Bonus points: could the override be disabled if T does not define a certain method?

Here is my SSCCE:

#include <iostream>
#include <string>

class Base
{
public:
    virtual std::string Foo()
    {
        return "Base";
    }
};

template <typename T>
class Derived : public Base
{
public:
    virtual std::string Foo() override
    {
        return "Derived";
    }
};

int main()
{
    Derived<int> testInt;
    std::cout << testInt.Foo() << std::endl;

    Derived<float> testFloat;
    std::cout << testFloat.Foo() << std::endl;//I would like this to print 'Base'
}

UPDATE:

Thank you for the wonderful solutions, but I wasn't able to adapt them to my real code. The following example should provide a better idea of what I'm trying to achieve:

#include <iostream>
#include <string>

class Object
{
public:
    void Test()
    {
        std::cout << "Test" << std::endl;
    }
};

class EmptyObject
{
};

class Base
{
public:
    virtual std::string Foo()
    {
        return "Base";
    }
};

template <typename T>
class Derived : public Base
{
public:
    virtual std::string Foo() override
    {
        m_object.Test();
        return "Derived";
    }

private:
    T m_object;
};

int main()
{
    Derived<Object> testObject;
    std::cout << testObject.Foo() << std::endl;

    Derived<EmptyObject> testEmpty;
    std::cout << testEmpty.Foo() << std::endl;
}

Answer 1

Instead of template specialize the class, you may template specialize the method directly: (https://ideone.com/gYwt5r)

template<> std::string Derived<float>::Foo() { return Base::Foo(); }

And I only see template specialization of a class to disable future override depending of T by adding final to the virtual method.

Answer 2

I would do this by creating two functions that Derived::Foo can delegate to conditionally based on whether T = float.
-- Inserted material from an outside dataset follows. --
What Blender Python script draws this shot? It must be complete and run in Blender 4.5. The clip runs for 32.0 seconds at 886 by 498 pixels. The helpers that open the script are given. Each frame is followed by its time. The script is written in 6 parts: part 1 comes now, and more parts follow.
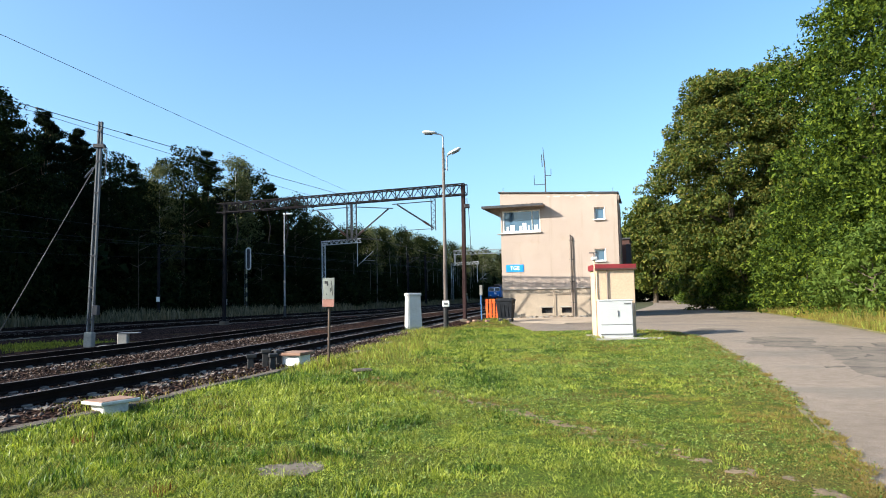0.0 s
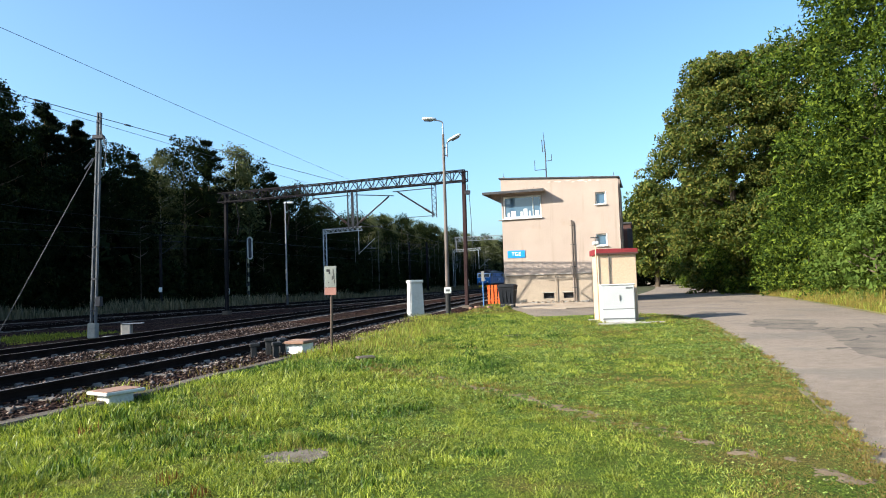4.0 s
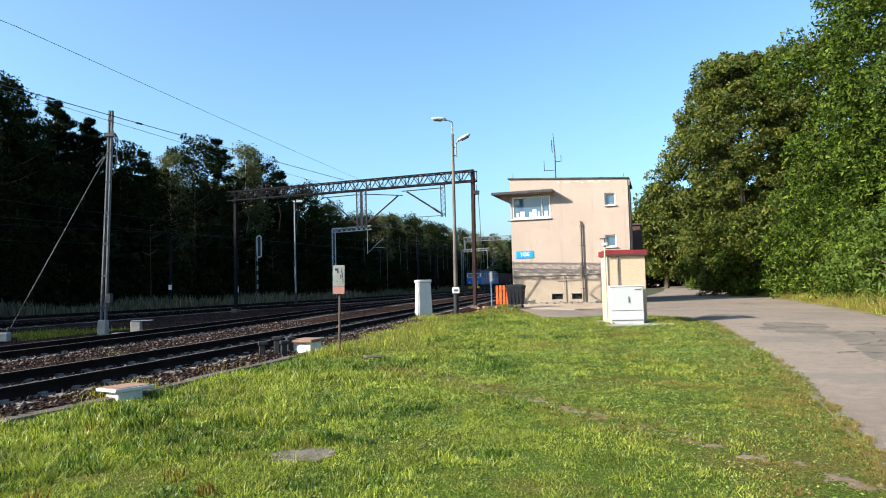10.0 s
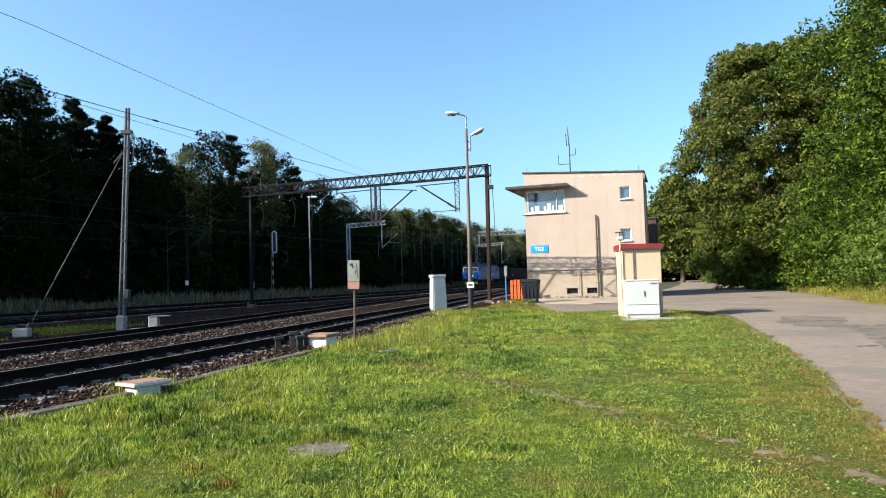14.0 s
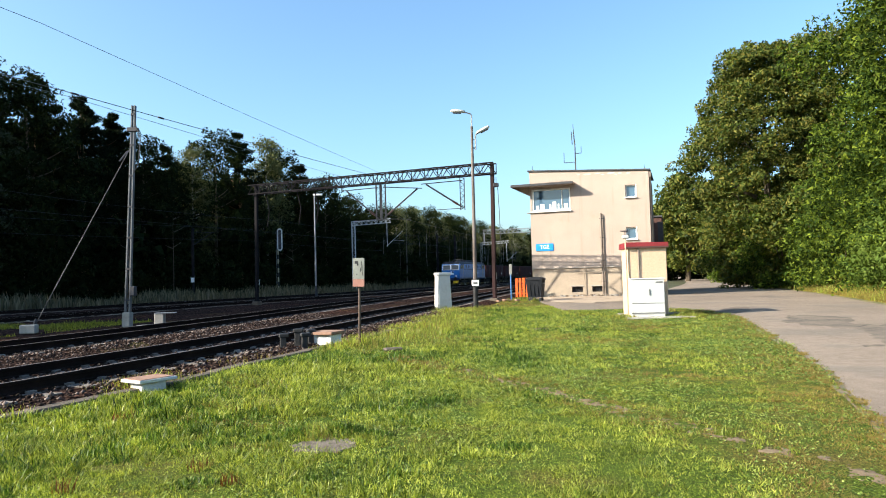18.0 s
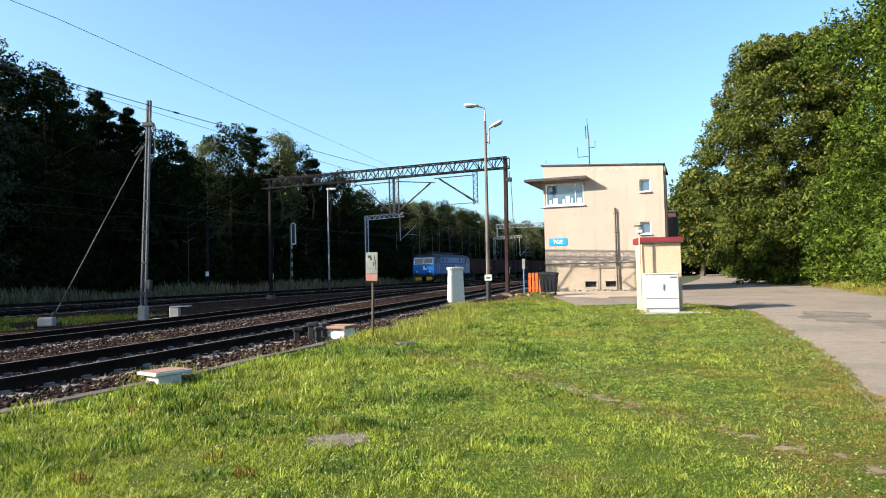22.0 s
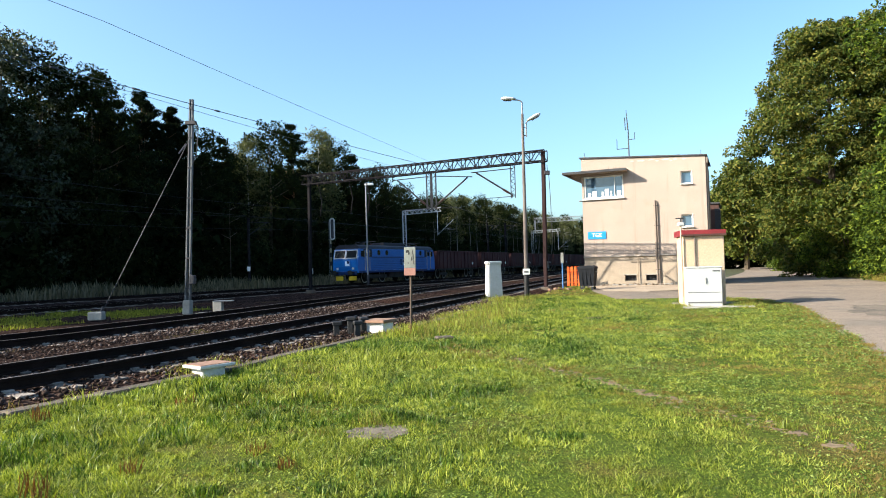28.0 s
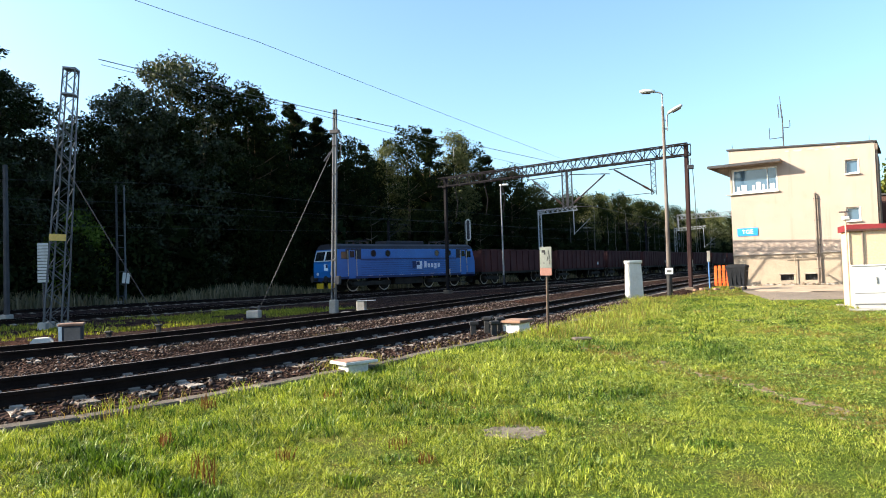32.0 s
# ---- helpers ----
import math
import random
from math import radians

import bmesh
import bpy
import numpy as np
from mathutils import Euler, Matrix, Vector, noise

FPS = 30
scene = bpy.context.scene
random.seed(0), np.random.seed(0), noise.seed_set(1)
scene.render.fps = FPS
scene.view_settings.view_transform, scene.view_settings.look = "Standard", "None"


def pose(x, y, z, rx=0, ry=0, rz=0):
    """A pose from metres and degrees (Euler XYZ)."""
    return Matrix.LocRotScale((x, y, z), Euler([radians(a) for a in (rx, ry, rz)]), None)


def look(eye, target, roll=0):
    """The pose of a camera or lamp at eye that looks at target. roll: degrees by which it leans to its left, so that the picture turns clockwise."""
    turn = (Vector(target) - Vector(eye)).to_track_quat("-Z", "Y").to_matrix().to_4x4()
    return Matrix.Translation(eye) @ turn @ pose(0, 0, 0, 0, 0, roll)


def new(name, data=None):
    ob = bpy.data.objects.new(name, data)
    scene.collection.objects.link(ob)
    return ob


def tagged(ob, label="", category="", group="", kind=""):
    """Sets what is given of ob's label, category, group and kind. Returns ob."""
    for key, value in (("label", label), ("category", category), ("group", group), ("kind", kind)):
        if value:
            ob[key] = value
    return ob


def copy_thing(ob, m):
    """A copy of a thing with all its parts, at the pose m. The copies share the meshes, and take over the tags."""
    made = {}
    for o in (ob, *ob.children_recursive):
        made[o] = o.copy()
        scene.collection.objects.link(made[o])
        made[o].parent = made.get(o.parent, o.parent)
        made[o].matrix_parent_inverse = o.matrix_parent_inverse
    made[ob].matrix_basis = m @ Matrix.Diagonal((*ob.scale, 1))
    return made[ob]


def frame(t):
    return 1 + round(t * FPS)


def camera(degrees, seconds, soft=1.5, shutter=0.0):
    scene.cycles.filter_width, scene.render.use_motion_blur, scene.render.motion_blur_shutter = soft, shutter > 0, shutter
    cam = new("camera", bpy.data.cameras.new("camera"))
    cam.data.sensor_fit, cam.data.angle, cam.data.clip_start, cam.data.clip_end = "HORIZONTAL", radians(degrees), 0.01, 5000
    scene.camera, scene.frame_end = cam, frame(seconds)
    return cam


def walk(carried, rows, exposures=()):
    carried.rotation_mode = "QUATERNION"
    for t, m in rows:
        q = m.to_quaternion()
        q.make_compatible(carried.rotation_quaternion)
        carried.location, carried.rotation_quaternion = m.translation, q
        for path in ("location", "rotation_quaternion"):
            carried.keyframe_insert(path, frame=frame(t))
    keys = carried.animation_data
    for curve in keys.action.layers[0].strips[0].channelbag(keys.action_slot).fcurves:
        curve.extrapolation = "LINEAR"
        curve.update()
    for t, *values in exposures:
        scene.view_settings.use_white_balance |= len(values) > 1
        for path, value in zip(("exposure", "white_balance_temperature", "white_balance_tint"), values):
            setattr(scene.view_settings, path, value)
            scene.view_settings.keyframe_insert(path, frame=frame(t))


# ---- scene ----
cam = camera(66.32, 32.0, soft=1.0)
# seconds, eye (m), yaw, pitch, roll (degrees): held by hand, then panning left with the train
ROWS = [
    (0.0, 0.000, 0.000, 1.550, -0.000, 4.052, 1.270),
    (0.5, 0.001, -0.010, 1.548, -0.294, 3.647, 1.250),
    (1.0, 0.001, -0.009, 1.547, -0.094, 2.727, 0.992),
    (1.5, 0.002, -0.008, 1.547, -0.006, 2.600, 1.661),
    (2.0, 0.002, -0.008, 1.547, -0.016, 2.646, 1.696),
    (2.5, 0.002, -0.008, 1.546, 0.035, 2.885, 1.886),
    (3.0, 0.004, -0.007, 1.546, 0.126, 2.663, 1.888),
    (3.5, 0.003, -0.006, 1.548, 0.197, 2.805, 2.185),
    (5.5, 0.001, -0.002, 1.549, -0.048, 3.044, 1.061),
    (6.0, 0.000, 0.001, 1.552, -0.044, 2.796, 1.260),
    (6.5, 0.000, 0.000, 1.550, -0.105, 2.738, 1.200),
    (7.0, 0.001, -0.001, 1.551, -0.138, 2.815, 1.213),
    (7.5, 0.000, -0.001, 1.551, -0.142, 2.931, 1.140),
    (8.0, -0.000, 0.000, 1.550, -0.016, 2.834, 0.772),
    (8.5, 0.000, 0.001, 1.551, 0.150, 2.671, 1.245),
    (9.0, 0.000, 0.001, 1.550, 0.719, 2.842, 1.451),
    (9.5, 0.001, 0.001, 1.551, 0.820, 2.850, 1.582),
    (10.0, 0.002, 0.002, 1.551, 0.857, 2.952, 1.514),
    (10.5, 0.000, 0.002, 1.551, 0.605, 2.961, 1.534),
    (11.0, -0.000, 0.000, 1.549, 0.544, 2.833, 1.591),
    (11.5, 0.001, 0.002, 1.550, 1.005, 2.801, 1.577),
    (12.0, 0.000, 0.003, 1.550, 1.143, 2.579, 1.777),
    (12.5, 0.002, 0.004, 1.551, 1.388, 2.545, 1.280),
    (13.0, -0.002, 0.003, 1.550, 1.580, 2.628, 1.022),
    (13.5, -0.000, 0.004, 1.551, 1.926, 2.328, 1.737),
    (14.0, 0.000, 0.004, 1.551, 2.077, 2.541, 1.728),
    (14.5, -0.000, 0.005, 1.551, 1.872, 2.414, 1.801),
    (16.5, 0.005, 0.005, 1.548, 2.709, 3.067, 1.802),
    (17.0, 0.005, 0.005, 1.550, 2.491, 2.676, 1.703),
    (17.5, 0.005, 0.005, 1.550, 2.389, 2.652, 1.737),
    (18.0, 0.004, 0.006, 1.549, 2.500, 2.385, 1.547),
    (18.5, 0.005, 0.005, 1.549, 2.737, 2.572, 2.232),
    (19.0, 0.005, 0.004, 1.549, 1.671, 2.881, 0.610),
    (19.5, 0.001, 0.005, 1.548, 2.300, 2.872, 0.629),
    (20.0, 0.001, 0.004, 1.550, 2.548, 2.861, 0.599),
    (20.5, 0.001, 0.005, 1.548, 2.612, 2.580, 0.966),
    (21.0, -0.000, 0.005, 1.549, 2.670, 2.223, 0.286),
    (21.5, -0.002, 0.007, 1.551, 3.070, 1.944, 1.103),
    (22.0, -0.001, 0.005, 1.551, 3.583, 1.944, 1.386),
    (22.5, -0.001, 0.005, 1.550, 3.634, 2.016, 1.262),
    (23.0, -0.001, 0.004, 1.549, 3.729, 2.167, 1.370),
    (23.5, -0.000, 0.005, 1.550, 2.922, 2.208, 0.899),
    (24.0, -0.004, 0.004, 1.548, 3.012, 1.998, 0.664),
    (24.5, -0.000, 0.007, 1.549, 3.214, 1.944, 1.337),
    (26.5, -0.001, 0.009, 1.551, 3.804, 2.019, 1.372),
    (27.0, -0.004, 0.004, 1.551, 5.097, 1.847, 1.200),
    (27.5, -0.003, 0.003, 1.553, 6.062, 1.652, 1.579),
    (28.0, -0.002, 0.001, 1.552, 6.768, 1.544, 1.616),
    (28.5, -0.004, -0.001, 1.551, 7.420, 1.645, 1.925),
    (29.0, -0.006, -0.004, 1.554, 8.189, 1.868, 1.788),
    (29.5, -0.013, 0.001, 1.551, 9.153, 1.466, 2.218),
    (30.0, -0.013, -0.002, 1.553, 10.140, 1.275, 2.218),
    (30.5, -0.007, -0.008, 1.549, 11.987, 1.578, 2.426),
    (31.0, -0.002, -0.012, 1.551, 13.654, 1.475, 2.886),
    (31.5, 0.005, -0.014, 1.557, 16.155, 1.322, 2.697),
    (32.0, 0.006, -0.019, 1.552, 18.212, 1.917, 1.931),
]
walk(cam, [(t, pose(x, y, z, 90 + pitch, roll, yaw)) for t, x, y, z, yaw, pitch, roll in ROWS],
     exposures=[(0, 1.37, 6250, 6), (9, 1.35, 6250, 6), (17.2, 1.31, 6300, 6), (18, 1.49, 6550, 6), (28, 1.49, 6550, 6), (30, 1.46, 6550, 6), (31, 1.58, 6750, 7), (32, 1.72, 6900, 8)])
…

One would contain the real Derived::Foo implementation, while the other would call Base::Foo.

template <typename T>
class Derived : public Base
{
public:
    virtual std::string Foo() override
    {
        return do_Foo(std::is_same<T, float>{});
    }

private:
    std::string do_Foo(std::false_type)
    {
        return "Derived";
    }
    std::string do_Foo(std::true_type)
    {
        return Base::Foo();
    }
};

Live demo

---

It seems what you actually want to do is call the Derived<T>::Foo() implementation only if T defines a certain member function, otherwise Base::Foo() should be called. This can be done using expression SFINAE.

template <typename T>
class Derived : public Base
{
public:
    std::string Foo() override
    {
        return do_Foo(true);
    }
private:
    template<typename U = T>
    auto do_Foo(bool)
        -> decltype(std::declval<U>().test(), void(), std::string())
    {
        return "Derived";
    }
    std::string do_Foo(int)
    {
        return Base::Foo();
    }
};

Live demo

In the code above, if the type T does not define a member function named test(), the do_Foo(bool) member function template will not be viable. On the other hand, if T::test() does exist, then do_Foo(bool) will be selected because the boolean value being passed to do_Foo by Foo makes it a better match as compared to do_Foo(int).

A detailed explanation of what's going on within the decltype expression in the trailing return type can be found here.

Answer 3

If you need to restrict a certain type at compile time, you can use std::enable_if together with std::is_same :

typename std::enable_if<std::is_same<T, float>::value, std::string>::type 
virtual Foo() override
{
    return "Derived";
}

Or you can easily redirect the call to the Base method if the template type is not the type you are looking for, still with std::is_same :

virtual std::string Foo() override
{
    return std::is_same<T, float>::value ? Base::Foo() : "Derived";
}

---

As for the Bonus, you can get the trait from this SO answer, adapted here with decltype, for a method bar() :

template <typename T>
class has_bar
{
    typedef char one;
    typedef long two;

    template <typename C> static one test(decltype(&C::bar) ) ;
    template <typename C> static two test(...);

public:
    enum { value = sizeof(test<T>(0)) == sizeof(char) };
};

The limitation is that you can't put constraints on the arguments or return types.

virtual std::string Foo() override
{
    return has_bar<T>::value ? "Derived" : Base::Foo() ;
}

Note:

You could also use has_bar together with enable_if as in my first example, to disable it a compile time.

Answer 4

You can add an intermediate class to your hierarchy:

class Base
{
public:
    virtual std::string Foo()
    {
        return "Base";
    }
};

template <typename T>
class Intermediate : public Base
{
    // common operations with m_object

protected: // not private!
    T m_object;
};

template <typename T, typename = bool>
class Derived : public Intermediate<T> {};

template <typename T>
class Derived<T, decltype(std::declval<T>().Test(), void(), true)>
    : public Intermediate<T>
{
public:
    virtual std::string Foo() override
    {
        this->m_object.Test(); // this-> is necessary here!
        return "Derived";
    }
};

The full example compiles successfully with both clang 3.4 and g++ 4.8.2.